Trading Away Mike Trout
Did your contention window swing past you and leave you high and dry? Did your go-for-it package at the August deadline leave you just short and your roster is now middle of the pack at best for the next year? Then maybe it’s time to dig out that bar of gold from under your mattress (Trout, y’all, Trout’s the gold) and cash in.
I’ve found it’s extremely rare for a manager to trade away Trout if he’s still in contention. Usually, it’s someone who’s about to enter a rebuild and wants young players in return to be the next core of his competitive. If I find myself in this situation, I’m looking for elite prospects and MLB players in return. I’d look at two types of managers:
1) The win-now teams
This group is more likely to make a pseudo-desperation trade to land Trout because it might put them over the top. They’re also more likely to be amenable to being nickel-and-dimed. “Hey, I know you said this was your last offer, but if you threw in Player X and Y I’d really consider it.” Finally, this group is significantly more likely to include more packages than other managers because its currency that doesn’t serve an immediate need.
The drawback comes with the quality of players returning. While you’re more likely to receive more quantity, remember what I said above about the chump dumps? Win-now teams likely got where they are by trading younger players — both prospects and young major leaguers — leaving them with a roster of of great-but perhaps not elite players. For example, in a 16-team dynasty where I routinely challenge for first place the last couple of years, my best two major leaguers are Paul Goldschmidt and Aaron Nola and my best prospect is probably Vidal Brujan. Those three packaged together wouldn’t entice me as a Trout owner if I’m going to tear down.
2) The tankers
Here’s where you’re going to cash in the biggest. If you’re in the first two or three years of a dynasty, chances are a manager or two tanked from the get go, racking up all the elite prospects and are now ready to compete with a super team. If you’re OK feeding that beast, then there’s a good chance they’ll let you pillage some elite prospects off of them in exchange for Trout. The key here is not settling for a variety of 50-100 prospects. Those can be supplemental, but not the centerpiece. I’d aim for multiple top 10 prospects and one young bat.

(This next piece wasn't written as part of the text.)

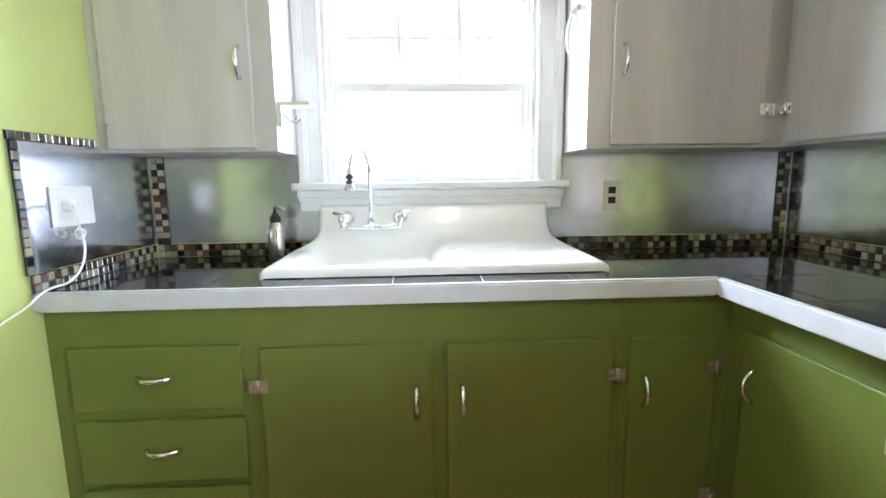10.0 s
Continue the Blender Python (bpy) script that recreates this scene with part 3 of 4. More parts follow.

The drawback with this group is they’re really intent on building a dynamite core of major leaguers with which to compete and they’re going to be hesitant to trade any 25-and-under bats of significance. Heck, they might even be wary of trading Tatis Jr or Eloy because of their proximity. I’d probably use your silver tongue and start mentioning that this is the trade that’ll put them over the top and it’s what they’ve been building towards. Just remember that as much as it hurts them to part with several pieces, that’s what you need to demand because you’re not getting another trade chip like this again for a very long time.
Finally, don’t be afraid to ask for injured players as throw ins for your return. From Corey Seager to Taijuan Walker to Michael Kopech, these guys are all discounted and shouldn’t be major obstacles in a trade, but the dividends might be big.
Trading for Trout is fun, especially when you can successfully land him. Trading him away sucks, but it also feels weirdly cathartic, making you optimistic about the future ahead. Obviously this post doesn’t cover the niche leagues that include auction values or contracts. It’s much easier to complete trades in those leagues, let alone for Trout who’s on extremely bloated contracts.